Resilience Inference for Supply Chains with Hypergraph Neural Network

TL;DR

This work tackles the problem of inferring supply chain resilience from hypergraph topology and observed inventory trajectories without explicit dynamics. It introduces SCRI and the SC-RIHN model, which integrates a set-based feature encoder, hypergraph convolution, and temporal aggregation to capture higher-order firm–product interactions. Empirical results on synthetic and real-world datasets show SC-RIHN outperforms traditional ML and GNN baselines and remains robust under structural perturbations, illustrating the value of higher-order modeling. The findings highlight the practical potential of hypergraph-based resilience inference for proactive risk management and robust supply chain design.

Abstract

Supply chains are integral to global economic stability, yet disruptions can swiftly propagate through interconnected networks, resulting in substantial economic impacts. Accurate and timely inference of supply chain resilience the capability to maintain core functions during disruptions is crucial for proactive risk mitigation and robust network design. However, existing approaches lack effective mechanisms to infer supply chain resilience without explicit system dynamics and struggle to represent the higher-order, multi-entity dependencies inherent in supply chain networks. These limitations motivate the definition of a novel problem and the development of targeted modeling solutions. To address these challenges, we formalize a novel problem: Supply Chain Resilience Inference (SCRI), defined as predicting supply chain resilience using hypergraph topology and observed inventory trajectories without explicit dynamic equations. To solve this problem, we propose the Supply Chain Resilience Inference Hypergraph Network (SC-RIHN), a novel hypergraph-based model leveraging set-based encoding and hypergraph message passing to capture multi-party firm-product interactions.
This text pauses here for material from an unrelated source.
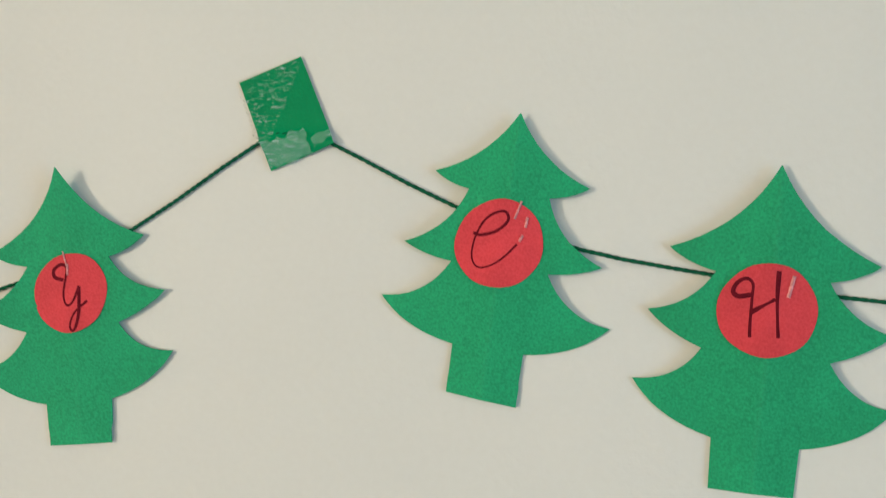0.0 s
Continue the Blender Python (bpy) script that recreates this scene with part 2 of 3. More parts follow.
# ---- the paper trees ----
TALL = ((41.2, 44.6), (50.5, 24.0), (71.2, 54.4), (85.6, 27.0), (103.0, 55.6), (125.0, 18.9), (147.0, 18.1))
SHORT = ((32.5, 37.6), (39.6, 19.8), (66.9, 49.4), (75.6, 23.2), (96.8, 55.7), (115.2, 17.4), (139.5, 16.9))


def outline(profile):
    """Rows of (down from the tip, half width), in metres, with the cut's hollow upper and full lower edges."""
    pts = [(0.0, 0.15)] + list(profile)
    bulge = (0.10, -0.12, 0.12, -0.10, 0.14, -0.15, 0.0)
    rows = []
    for (s0, w0), (s1, w1), b in zip(pts, pts[1:], bulge):
        ds, dw = s1 - s0, w1 - w0
        turn = 2 * abs(b) * (1 if b > 0 else -1)
        # hollow edges bend towards the axis, full edges away from it
        cs, cw = (s0 + s1) / 2 + turn * dw if b > 0 else (s0 + s1) / 2 - turn * abs(dw) * 0.5, (w0 + w1) / 2 - turn * ds
        cs = min(max(cs, s0 + 0.05 * ds), s1 - 0.02 * ds)
        n = 9
        for k in range(n):
            t = k / n
            rows.append(((1 - t) ** 2 * s0 + 2 * t * (1 - t) * cs + t * t * s1, (1 - t) ** 2 * w0 + 2 * t * (1 - t) * cw + t * t * w1))
    rows.append(pts[-1])
    return [(s / 1000, max(w, 0.1) / 1000) for s, w in rows]


def fold(x, f=0.45, rise=0.08):
    """How far the folded card stands off at a distance x from its crease, f of the way down."""
    reach = 0.056
    if f < 0.28:
        reach = 0.003 + 0.053 * math.sin(f / 0.28 * math.pi / 2)
    elif f > 0.64:
        k = min(1.0, (f - 0.64) / 0.22)
        reach = 0.056 - 0.038 * k * k * (3 - 2 * k)
    return rise * max(0.0, reach - abs(x))


def paper_tree(profile, size, tip_lift, side_lift, foot_lift, left_lift, off, seed, yarn_at, rise):
    """A card tree, folded down its middle, whose tip, sides and foot stand a little off the wall."""
    rnd = random.Random(seed)
    rows = outline(profile)
    end = rows[-1][0]
    skew = rnd.uniform(-0.0016, 0.0016)
    cols = (-1, -0.8, -0.55, -0.25, 0, 0.25, 0.55, 0.8, 1)
    wob = [rnd.uniform(-0.0005, 0.0005) for _ in range(12)]
    bm = bmesh.new()
    faces = []
    for thick in (0.0, 0.0004):
        grid = []
        for i, (s, w) in enumerate(rows):
            f = s / end
            line = []
            for c in cols:
                x = c * (w + wob[(i // 6) % 12] * (1 if c > 0 else 0.4) * min(1, w / 0.02))
                lift = tip_lift * max(0, 1 - f / 0.27) ** 2 + foot_lift * max(0, (f - 0.72) / 0.28) ** 2
                lift += side_lift * (1 + 0.5 * c * (1 if seed % 2 else -1)) * (abs(x) / 0.055) ** 2
                lift += left_lift * max(0.0, (-x - 0.02) / 0.035)
                lift += fold(x, f, rise) + 0.0012 * math.exp(-((s - yarn_at) / 0.016) ** 2) * min(1, max(0, abs(x) - 0.022) / 0.010)
                line.append(bm.verts.new((x * size, -lift - off - thick, -(s + (skew * c if i == len(rows) - 1 else 0)) * size)))
            grid.append(line)
        faces.append(grid)
    for k, grid in enumerate(faces):
        for a, b in zip(grid, grid[1:]):
            for i in range(len(cols) - 1):
                q = (a[i], a[i + 1], b[i + 1], b[i])
                bm.faces.new(q if k else q[::-1])
    back, front = faces
    for e in bm.edges:
        if abs(e.verts[0].co.x) + abs(e.verts[1].co.x) < 1e-7:
            e.smooth = False
    rim = lambda g: [r[0] for r in g] + g[-1][1:-1] + [r[-1] for r in reversed(g)] + g[0][-2:0:-1]
    ra, rb = rim(back), rim(front)
    for i in range(len(ra)):
        j = (i + 1) % len(ra)
        bm.faces.new((ra[i], ra[j], rb[j], rb[i]))
    return bm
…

Comprehensive experiments demonstrate that SC-RIHN significantly outperforms traditional MLP, representative graph neural network variants, and ResInf baselines across synthetic benchmarks, underscoring its potential for practical, early-warning risk assessment in complex supply chain systems.

Figures (5)

• Figure 1: Illustration of supply chain resilience. Two supply chains with different topologies (left) experience the same disruption (a factory fire). The inventory trajectory of a downstream store (right) shows recovery in the upper network (resilient) and persistent failure in the lower network (non-resilient).
• Figure 2: Overview of the proposed Supply Chain Resilience Inference Hypergraph Network (SC-RIHN). At each time step, the Feature Encoder decomposes firm state vectors into individual feature dimensions and combines them with learnable positional embeddings. A multi-layer perceptron (MLP) followed by a pooling operation then projects these heterogeneous inputs from various supply chains into a unified latent space. Subsequently, the Hypergraph Encoder initializes product node features using positional embeddings and integrates them with firm node embeddings. After multiple hypergraph convolution layers capturing higher-order dependencies, the refined firm node embeddings are pooled into a graph-level representation. Finally, the Global Readout layer aggregates these representations across all time steps into a single system-level resilience embedding, which an MLP uses to infer resilience.
• Figure 3: Performance of GNN baselines with different hypergraph reduction strategies on (a) SCR and (b) TESLA.
• Figure 4: Distribution of predicted resilience probabilities on the TESLA test set.
• Figure 5: F1-score (mean over 10 random runs) on SCR under varying window length $T$ and SC-RIHN layer depth $L$.